__What to work on__. Identify and reproduce every line holding the string "that".

__Dataset excerpt__.
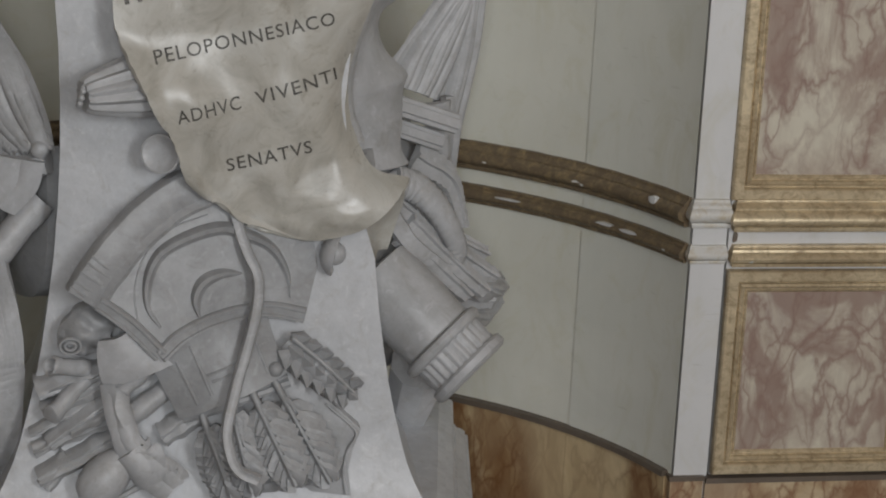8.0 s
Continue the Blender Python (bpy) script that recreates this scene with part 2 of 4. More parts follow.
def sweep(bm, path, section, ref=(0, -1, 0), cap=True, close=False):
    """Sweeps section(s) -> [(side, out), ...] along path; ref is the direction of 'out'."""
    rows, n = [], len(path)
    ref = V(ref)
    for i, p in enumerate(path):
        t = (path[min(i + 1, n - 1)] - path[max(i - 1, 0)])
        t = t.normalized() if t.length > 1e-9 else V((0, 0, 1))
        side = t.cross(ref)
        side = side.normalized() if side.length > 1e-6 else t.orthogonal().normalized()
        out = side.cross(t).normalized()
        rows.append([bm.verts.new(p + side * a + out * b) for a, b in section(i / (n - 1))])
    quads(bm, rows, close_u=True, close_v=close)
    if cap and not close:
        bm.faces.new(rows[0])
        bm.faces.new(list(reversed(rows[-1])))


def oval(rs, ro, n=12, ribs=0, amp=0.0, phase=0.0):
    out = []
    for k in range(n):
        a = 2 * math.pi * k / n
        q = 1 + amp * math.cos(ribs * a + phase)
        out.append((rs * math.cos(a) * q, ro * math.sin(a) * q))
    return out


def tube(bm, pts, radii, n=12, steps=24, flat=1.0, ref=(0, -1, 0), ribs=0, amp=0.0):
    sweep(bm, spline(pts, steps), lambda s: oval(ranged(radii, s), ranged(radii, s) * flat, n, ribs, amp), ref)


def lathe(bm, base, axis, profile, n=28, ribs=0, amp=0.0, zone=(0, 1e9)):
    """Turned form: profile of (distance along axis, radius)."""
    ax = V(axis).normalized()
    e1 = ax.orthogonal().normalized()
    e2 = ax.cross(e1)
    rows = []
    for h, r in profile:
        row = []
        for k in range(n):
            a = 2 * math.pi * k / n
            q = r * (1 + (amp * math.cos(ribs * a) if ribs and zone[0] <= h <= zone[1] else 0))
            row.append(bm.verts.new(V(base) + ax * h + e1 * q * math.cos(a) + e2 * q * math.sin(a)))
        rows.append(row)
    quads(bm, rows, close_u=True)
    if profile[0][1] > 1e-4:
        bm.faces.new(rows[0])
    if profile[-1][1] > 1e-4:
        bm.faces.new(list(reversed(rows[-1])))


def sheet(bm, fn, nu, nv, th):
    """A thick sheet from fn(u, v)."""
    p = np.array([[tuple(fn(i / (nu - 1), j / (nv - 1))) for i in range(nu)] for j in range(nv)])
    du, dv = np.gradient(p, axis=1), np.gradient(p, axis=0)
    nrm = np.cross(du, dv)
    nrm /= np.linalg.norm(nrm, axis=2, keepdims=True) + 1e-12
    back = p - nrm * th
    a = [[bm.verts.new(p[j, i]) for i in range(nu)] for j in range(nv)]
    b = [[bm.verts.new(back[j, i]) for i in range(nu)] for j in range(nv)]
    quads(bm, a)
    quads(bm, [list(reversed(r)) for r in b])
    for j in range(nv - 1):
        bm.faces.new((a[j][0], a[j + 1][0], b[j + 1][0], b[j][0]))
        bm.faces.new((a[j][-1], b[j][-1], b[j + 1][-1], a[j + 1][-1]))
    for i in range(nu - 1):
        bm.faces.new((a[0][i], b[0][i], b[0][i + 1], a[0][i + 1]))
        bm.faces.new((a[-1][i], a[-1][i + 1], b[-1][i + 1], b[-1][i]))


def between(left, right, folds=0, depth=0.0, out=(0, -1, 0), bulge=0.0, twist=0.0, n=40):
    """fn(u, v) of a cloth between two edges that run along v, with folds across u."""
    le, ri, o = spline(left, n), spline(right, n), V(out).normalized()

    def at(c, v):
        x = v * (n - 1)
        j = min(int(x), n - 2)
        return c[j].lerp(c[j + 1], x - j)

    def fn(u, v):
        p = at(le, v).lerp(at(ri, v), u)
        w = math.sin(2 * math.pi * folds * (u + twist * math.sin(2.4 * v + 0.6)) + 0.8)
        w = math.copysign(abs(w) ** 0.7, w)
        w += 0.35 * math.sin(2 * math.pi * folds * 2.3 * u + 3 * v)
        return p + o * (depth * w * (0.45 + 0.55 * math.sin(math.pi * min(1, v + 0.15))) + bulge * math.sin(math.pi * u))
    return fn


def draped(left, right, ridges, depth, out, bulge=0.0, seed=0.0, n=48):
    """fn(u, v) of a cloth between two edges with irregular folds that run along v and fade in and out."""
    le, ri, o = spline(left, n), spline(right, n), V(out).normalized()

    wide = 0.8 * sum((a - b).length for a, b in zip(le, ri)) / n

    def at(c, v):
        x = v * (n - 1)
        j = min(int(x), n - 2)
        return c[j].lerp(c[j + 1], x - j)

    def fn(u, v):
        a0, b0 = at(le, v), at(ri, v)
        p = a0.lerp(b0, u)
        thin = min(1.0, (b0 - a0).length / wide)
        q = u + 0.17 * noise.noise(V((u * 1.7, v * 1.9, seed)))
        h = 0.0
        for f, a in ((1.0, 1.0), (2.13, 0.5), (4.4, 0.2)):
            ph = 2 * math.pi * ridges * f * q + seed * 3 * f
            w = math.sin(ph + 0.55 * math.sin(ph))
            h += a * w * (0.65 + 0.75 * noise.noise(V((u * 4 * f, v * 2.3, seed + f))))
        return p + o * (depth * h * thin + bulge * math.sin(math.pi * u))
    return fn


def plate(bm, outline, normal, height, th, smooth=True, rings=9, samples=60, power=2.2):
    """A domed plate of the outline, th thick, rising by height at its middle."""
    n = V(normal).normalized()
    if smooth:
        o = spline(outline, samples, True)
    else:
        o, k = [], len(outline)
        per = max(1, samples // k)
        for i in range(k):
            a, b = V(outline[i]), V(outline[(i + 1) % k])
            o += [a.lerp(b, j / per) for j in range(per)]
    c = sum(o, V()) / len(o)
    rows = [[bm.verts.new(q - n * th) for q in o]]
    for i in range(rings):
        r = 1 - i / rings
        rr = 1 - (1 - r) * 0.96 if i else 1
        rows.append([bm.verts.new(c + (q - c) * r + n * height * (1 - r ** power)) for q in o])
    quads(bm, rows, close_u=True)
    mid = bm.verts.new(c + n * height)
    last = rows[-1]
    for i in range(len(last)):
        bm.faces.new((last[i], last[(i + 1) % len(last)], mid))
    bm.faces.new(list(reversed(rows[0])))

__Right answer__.
Continue the Blender Python (bpy) script that recreates this scene with part 2 of 4. More parts follow.
    """fn(u, v) of a cloth between two edges that run along v, with folds across u."""
    """fn(u, v) of a cloth between two edges with irregular folds that run along v and fade in and out."""